» **Raw data**
________________________

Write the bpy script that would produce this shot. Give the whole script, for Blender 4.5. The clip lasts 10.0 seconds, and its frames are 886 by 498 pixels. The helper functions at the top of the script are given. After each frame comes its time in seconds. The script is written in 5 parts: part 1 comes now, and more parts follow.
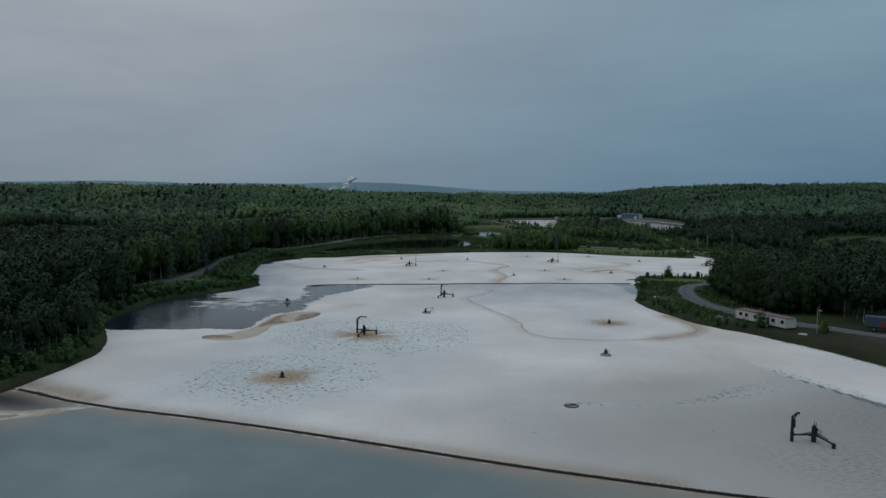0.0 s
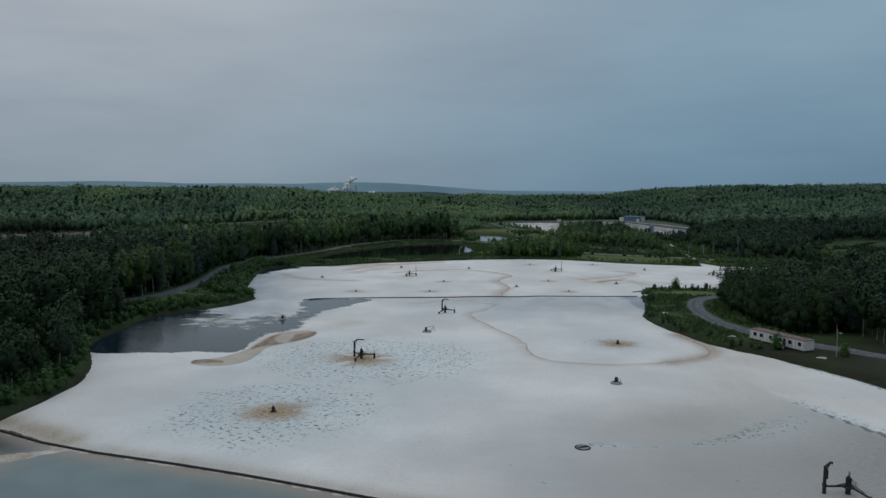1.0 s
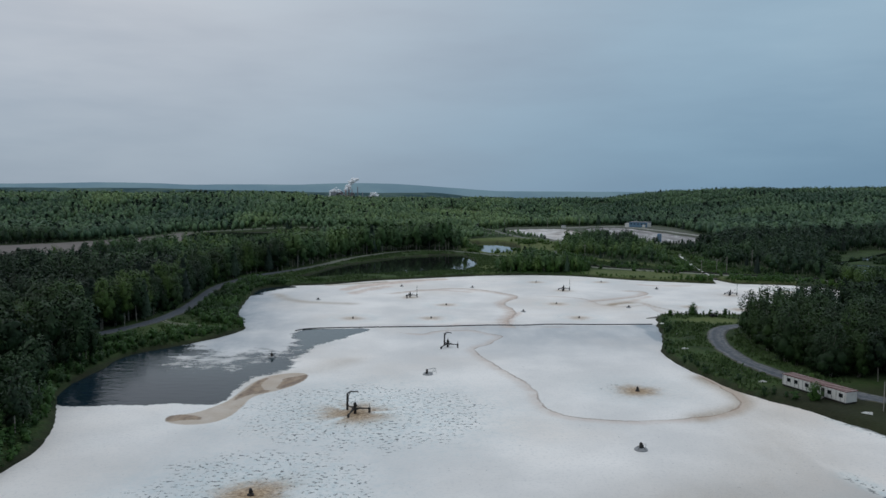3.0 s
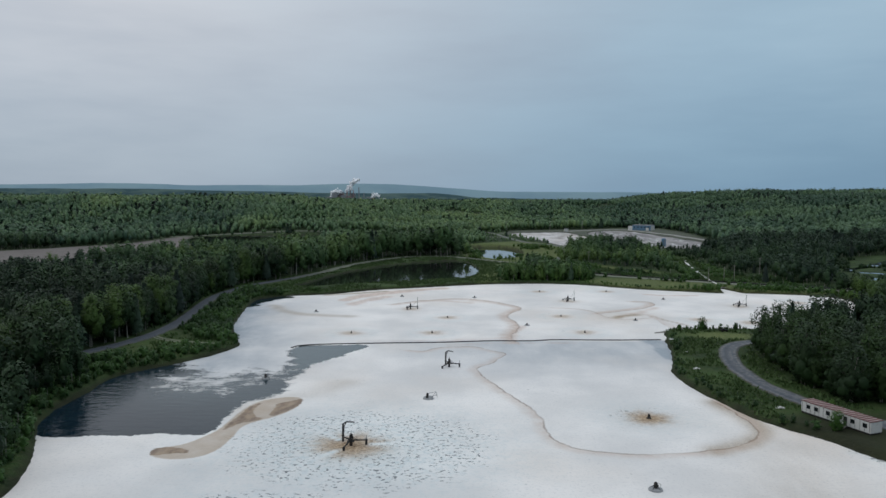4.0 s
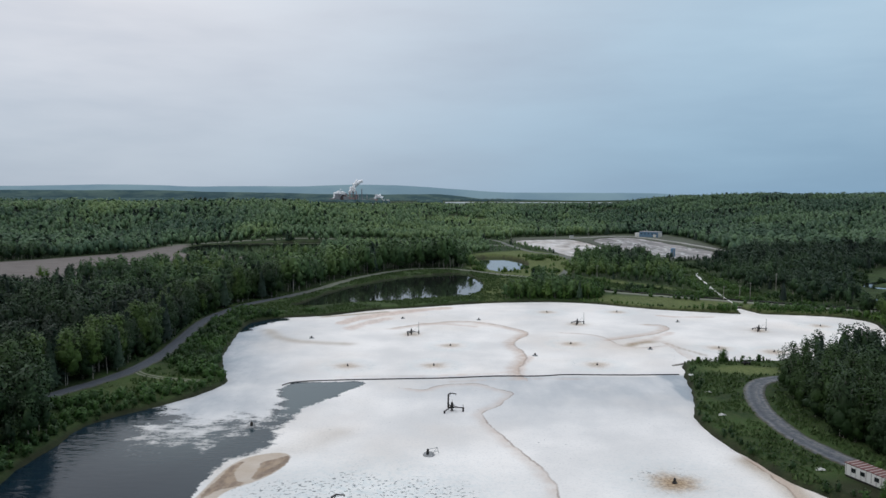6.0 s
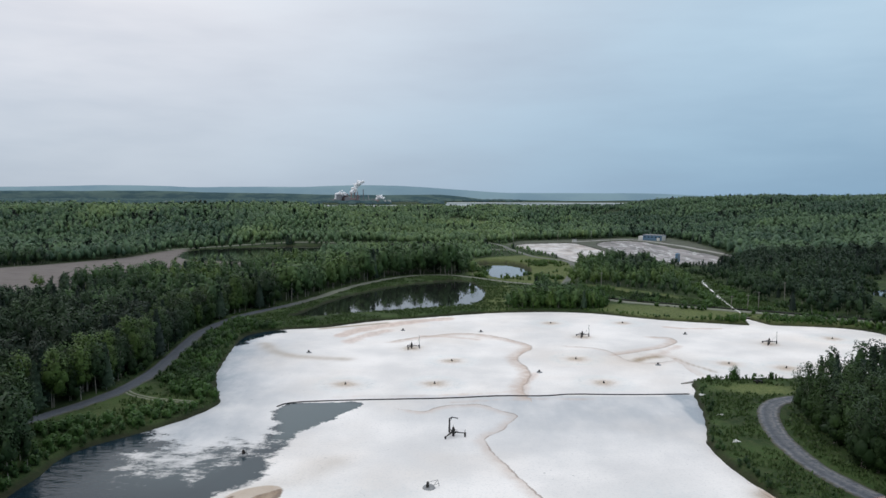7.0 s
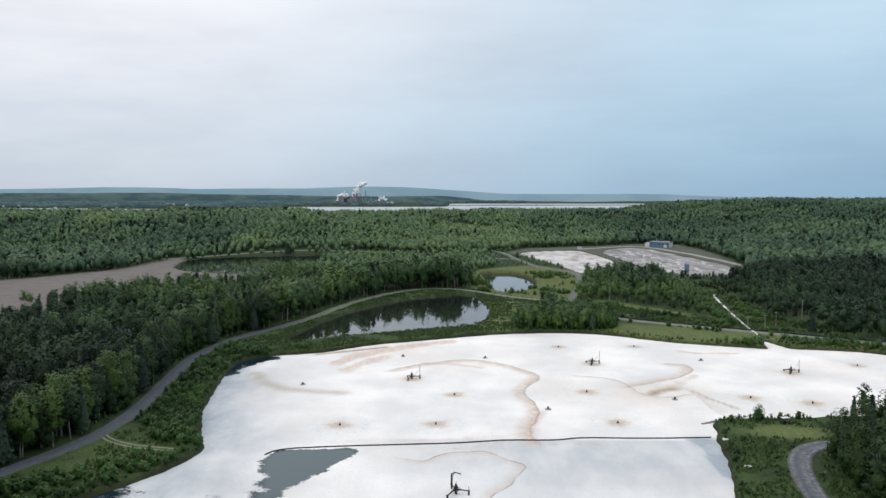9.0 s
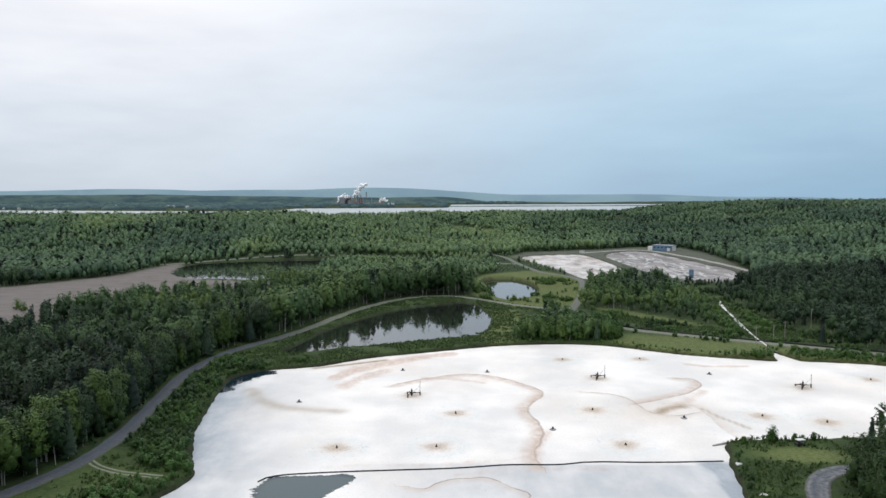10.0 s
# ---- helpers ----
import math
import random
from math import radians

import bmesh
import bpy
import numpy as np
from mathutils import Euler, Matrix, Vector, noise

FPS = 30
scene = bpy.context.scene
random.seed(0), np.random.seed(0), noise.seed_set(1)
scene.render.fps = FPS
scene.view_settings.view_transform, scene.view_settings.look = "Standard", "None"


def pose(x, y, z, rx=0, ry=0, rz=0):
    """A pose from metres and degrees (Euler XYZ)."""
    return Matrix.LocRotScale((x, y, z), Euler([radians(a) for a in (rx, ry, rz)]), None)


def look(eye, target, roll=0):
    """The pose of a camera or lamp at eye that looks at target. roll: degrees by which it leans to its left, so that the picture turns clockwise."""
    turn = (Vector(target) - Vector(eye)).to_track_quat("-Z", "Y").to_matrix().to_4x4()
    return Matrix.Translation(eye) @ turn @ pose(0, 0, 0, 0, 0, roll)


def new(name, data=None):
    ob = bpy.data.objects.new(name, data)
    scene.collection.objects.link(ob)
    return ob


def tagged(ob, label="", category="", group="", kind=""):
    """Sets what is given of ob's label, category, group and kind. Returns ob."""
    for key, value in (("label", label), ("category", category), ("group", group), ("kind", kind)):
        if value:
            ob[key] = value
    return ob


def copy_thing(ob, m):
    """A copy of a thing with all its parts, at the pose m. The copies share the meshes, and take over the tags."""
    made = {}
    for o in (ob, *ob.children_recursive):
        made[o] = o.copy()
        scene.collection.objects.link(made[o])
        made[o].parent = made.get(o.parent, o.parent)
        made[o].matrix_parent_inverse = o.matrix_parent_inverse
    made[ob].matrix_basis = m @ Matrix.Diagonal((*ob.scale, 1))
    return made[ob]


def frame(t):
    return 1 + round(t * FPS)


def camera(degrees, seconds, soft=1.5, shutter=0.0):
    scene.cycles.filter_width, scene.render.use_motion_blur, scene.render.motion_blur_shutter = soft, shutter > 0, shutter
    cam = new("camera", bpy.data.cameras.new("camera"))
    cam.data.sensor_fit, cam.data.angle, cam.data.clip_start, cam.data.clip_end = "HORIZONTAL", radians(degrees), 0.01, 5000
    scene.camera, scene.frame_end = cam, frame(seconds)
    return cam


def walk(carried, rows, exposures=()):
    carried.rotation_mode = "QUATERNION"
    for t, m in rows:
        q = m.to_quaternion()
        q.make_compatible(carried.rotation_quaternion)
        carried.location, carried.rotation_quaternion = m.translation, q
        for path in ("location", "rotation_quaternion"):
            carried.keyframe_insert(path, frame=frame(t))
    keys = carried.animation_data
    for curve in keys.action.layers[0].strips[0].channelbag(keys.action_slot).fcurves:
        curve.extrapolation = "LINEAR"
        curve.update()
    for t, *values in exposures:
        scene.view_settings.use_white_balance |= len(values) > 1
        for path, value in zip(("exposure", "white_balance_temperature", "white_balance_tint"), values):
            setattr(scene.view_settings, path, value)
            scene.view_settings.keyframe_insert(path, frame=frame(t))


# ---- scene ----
cam = camera(63.0, 10.0, soft=1.5)
PATH = [
    (0, (1.317, -2.242, 37.826), (0.503, 97.460, 30.150), 0.39),
    (0.5, (1.178, 2.414, 40.108), (0.335, 102.111, 32.372), 0.35),
    (1, (1.065, 7.110, 42.321), (0.178, 106.802, 34.539), 0.31),
    (1.5, (0.975, 11.835, 44.481), (0.029, 111.524, 36.667), 0.28),
    (2, (0.907, 16.579, 46.604), (-0.110, 116.266, 38.766), 0.24),
    (2.5, (0.858, 21.335, 48.704), (-0.242, 121.020, 40.850), 0.22),
    (3, (0.826, 26.095, 50.793), (-0.366, 125.778, 42.926), 0.20),
    (3.5, (0.810, 30.852, 52.880), (-0.483, 130.533, 45.002), 0.17),
    (4, (0.807, 35.603, 54.971), (-0.594, 135.281, 47.084), 0.16),
    (4.5, (0.815, 40.342, 57.074), (-0.699, 140.019, 49.176), 0.14),
    (5, (0.833, 45.069, 59.191), (-0.799, 144.742, 51.282), 0.12),
    (5.5, (0.857, 49.781, 61.324), (-0.895, 149.451, 53.403), 0.11),
    (6, (0.887, 54.477, 63.473), (-0.986, 154.144, 55.538), 0.09),
    (6.5, (0.919, 59.160, 65.634), (-1.073, 158.824, 57.685), 0.07),
    (7, (0.953, 63.832, 67.804), (-1.157, 163.492, 59.840), 0.04),
    (7.5, (0.985, 68.494, 69.976), (-1.237, 168.151, 61.998), 0.01),
    (8, (1.015, 73.153, 72.142), (-1.315, 172.806, 64.153), -0.03),
    (8.5, (1.039, 77.814, 74.290), (-1.391, 177.464, 66.296), -0.08),
    (9, (1.056, 82.483, 76.410), (-1.465, 182.131, 68.417), -0.13),
    (9.5, (1.063, 87.169, 78.485), (-1.537, 186.816, 70.504), -0.20),
    (10, (1.059, 91.881, 80.500), (-1.607, 191.528, 72.544), -0.29),
]
walk(cam, [(t, look(eye, target, roll)) for t, eye, target, roll in PATH],
     exposures=[(0, -1.27, 5920, 4), (1, -1.08, 5940, 4), (2.5, -0.80, 5980, 6), (4, -0.58, 6120, 7), (5.5, -0.36, 6220, 9), (7.5, -0.13, 6360, 10), (9, 0.02, 6450, 10), (10, 0.10, 6500, 10)])

# ---- light: overcast evening sky, pale to the left, blue to the right ----
SUN_EL, SUN_ROT = radians(32), radians(-60)
world = bpy.data.worlds.new("sky")
scene.world = world
world.use_nodes = True
wn, wl = world.node_tree.nodes, world.node_tree.links
wn.clear()


def wnode(kind, **props):
    n = wn.new(kind)
    for k, v in props.items():
        n.inputs[k].default_value = v
    return n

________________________

» **Written instruction**
Without the pictures, copy the material exactly as given.

» **In response**
Write the bpy script that would produce this shot. Give the whole script, for Blender 4.5. The clip lasts 10.0 seconds, and its frames are 886 by 498 pixels. The helper functions at the top of the script are given. After each frame comes its time in seconds. The script is written in 5 parts: part 1 comes now, and more parts follow.
0.0 s
1.0 s
3.0 s
4.0 s
6.0 s
7.0 s
9.0 s
10.0 s
# ---- helpers ----
import math
import random
from math import radians

import bmesh
import bpy
import numpy as np
from mathutils import Euler, Matrix, Vector, noise

FPS = 30
scene = bpy.context.scene
random.seed(0), np.random.seed(0), noise.seed_set(1)
scene.render.fps = FPS
scene.view_settings.view_transform, scene.view_settings.look = "Standard", "None"


def pose(x, y, z, rx=0, ry=0, rz=0):
    """A pose from metres and degrees (Euler XYZ)."""
    return Matrix.LocRotScale((x, y, z), Euler([radians(a) for a in (rx, ry, rz)]), None)


def look(eye, target, roll=0):
    """The pose of a camera or lamp at eye that looks at target. roll: degrees by which it leans to its left, so that the picture turns clockwise."""
    turn = (Vector(target) - Vector(eye)).to_track_quat("-Z", "Y").to_matrix().to_4x4()
    return Matrix.Translation(eye) @ turn @ pose(0, 0, 0, 0, 0, roll)


def new(name, data=None):
    ob = bpy.data.objects.new(name, data)
    scene.collection.objects.link(ob)
    return ob


def tagged(ob, label="", category="", group="", kind=""):
    """Sets what is given of ob's label, category, group and kind. Returns ob."""
    for key, value in (("label", label), ("category", category), ("group", group), ("kind", kind)):
        if value:
            ob[key] = value
    return ob


def copy_thing(ob, m):
    """A copy of a thing with all its parts, at the pose m. The copies share the meshes, and take over the tags."""
    made = {}
    for o in (ob, *ob.children_recursive):
        made[o] = o.copy()
        scene.collection.objects.link(made[o])
        made[o].parent = made.get(o.parent, o.parent)
        made[o].matrix_parent_inverse = o.matrix_parent_inverse
    made[ob].matrix_basis = m @ Matrix.Diagonal((*ob.scale, 1))
    return made[ob]


def frame(t):
    return 1 + round(t * FPS)


def camera(degrees, seconds, soft=1.5, shutter=0.0):
    scene.cycles.filter_width, scene.render.use_motion_blur, scene.render.motion_blur_shutter = soft, shutter > 0, shutter
    cam = new("camera", bpy.data.cameras.new("camera"))
    cam.data.sensor_fit, cam.data.angle, cam.data.clip_start, cam.data.clip_end = "HORIZONTAL", radians(degrees), 0.01, 5000
    scene.camera, scene.frame_end = cam, frame(seconds)
    return cam


def walk(carried, rows, exposures=()):
    carried.rotation_mode = "QUATERNION"
    for t, m in rows:
        q = m.to_quaternion()
        q.make_compatible(carried.rotation_quaternion)
        carried.location, carried.rotation_quaternion = m.translation, q
        for path in ("location", "rotation_quaternion"):
            carried.keyframe_insert(path, frame=frame(t))
    keys = carried.animation_data
    for curve in keys.action.layers[0].strips[0].channelbag(keys.action_slot).fcurves:
        curve.extrapolation = "LINEAR"
        curve.update()
    for t, *values in exposures:
        scene.view_settings.use_white_balance |= len(values) > 1
        for path, value in zip(("exposure", "white_balance_temperature", "white_balance_tint"), values):
            setattr(scene.view_settings, path, value)
            scene.view_settings.keyframe_insert(path, frame=frame(t))


# ---- scene ----
cam = camera(63.0, 10.0, soft=1.5)
PATH = [
    (0, (1.317, -2.242, 37.826), (0.503, 97.460, 30.150), 0.39),
    (0.5, (1.178, 2.414, 40.108), (0.335, 102.111, 32.372), 0.35),
    (1, (1.065, 7.110, 42.321), (0.178, 106.802, 34.539), 0.31),
    (1.5, (0.975, 11.835, 44.481), (0.029, 111.524, 36.667), 0.28),
    (2, (0.907, 16.579, 46.604), (-0.110, 116.266, 38.766), 0.24),
    (2.5, (0.858, 21.335, 48.704), (-0.242, 121.020, 40.850), 0.22),
    (3, (0.826, 26.095, 50.793), (-0.366, 125.778, 42.926), 0.20),
    (3.5, (0.810, 30.852, 52.880), (-0.483, 130.533, 45.002), 0.17),
    (4, (0.807, 35.603, 54.971), (-0.594, 135.281, 47.084), 0.16),
    (4.5, (0.815, 40.342, 57.074), (-0.699, 140.019, 49.176), 0.14),
    (5, (0.833, 45.069, 59.191), (-0.799, 144.742, 51.282), 0.12),
    (5.5, (0.857, 49.781, 61.324), (-0.895, 149.451, 53.403), 0.11),
    (6, (0.887, 54.477, 63.473), (-0.986, 154.144, 55.538), 0.09),
    (6.5, (0.919, 59.160, 65.634), (-1.073, 158.824, 57.685), 0.07),
    (7, (0.953, 63.832, 67.804), (-1.157, 163.492, 59.840), 0.04),
    (7.5, (0.985, 68.494, 69.976), (-1.237, 168.151, 61.998), 0.01),
    (8, (1.015, 73.153, 72.142), (-1.315, 172.806, 64.153), -0.03),
    (8.5, (1.039, 77.814, 74.290), (-1.391, 177.464, 66.296), -0.08),
    (9, (1.056, 82.483, 76.410), (-1.465, 182.131, 68.417), -0.13),
    (9.5, (1.063, 87.169, 78.485), (-1.537, 186.816, 70.504), -0.20),
    (10, (1.059, 91.881, 80.500), (-1.607, 191.528, 72.544), -0.29),
]
walk(cam, [(t, look(eye, target, roll)) for t, eye, target, roll in PATH],
     exposures=[(0, -1.27, 5920, 4), (1, -1.08, 5940, 4), (2.5, -0.80, 5980, 6), (4, -0.58, 6120, 7), (5.5, -0.36, 6220, 9), (7.5, -0.13, 6360, 10), (9, 0.02, 6450, 10), (10, 0.10, 6500, 10)])

# ---- light: overcast evening sky, pale to the left, blue to the right ----
SUN_EL, SUN_ROT = radians(32), radians(-60)
world = bpy.data.worlds.new("sky")
scene.world = world
world.use_nodes = True
wn, wl = world.node_tree.nodes, world.node_tree.links
wn.clear()


def wnode(kind, **props):
    n = wn.new(kind)
    for k, v in props.items():
        n.inputs[k].default_value = v
    return n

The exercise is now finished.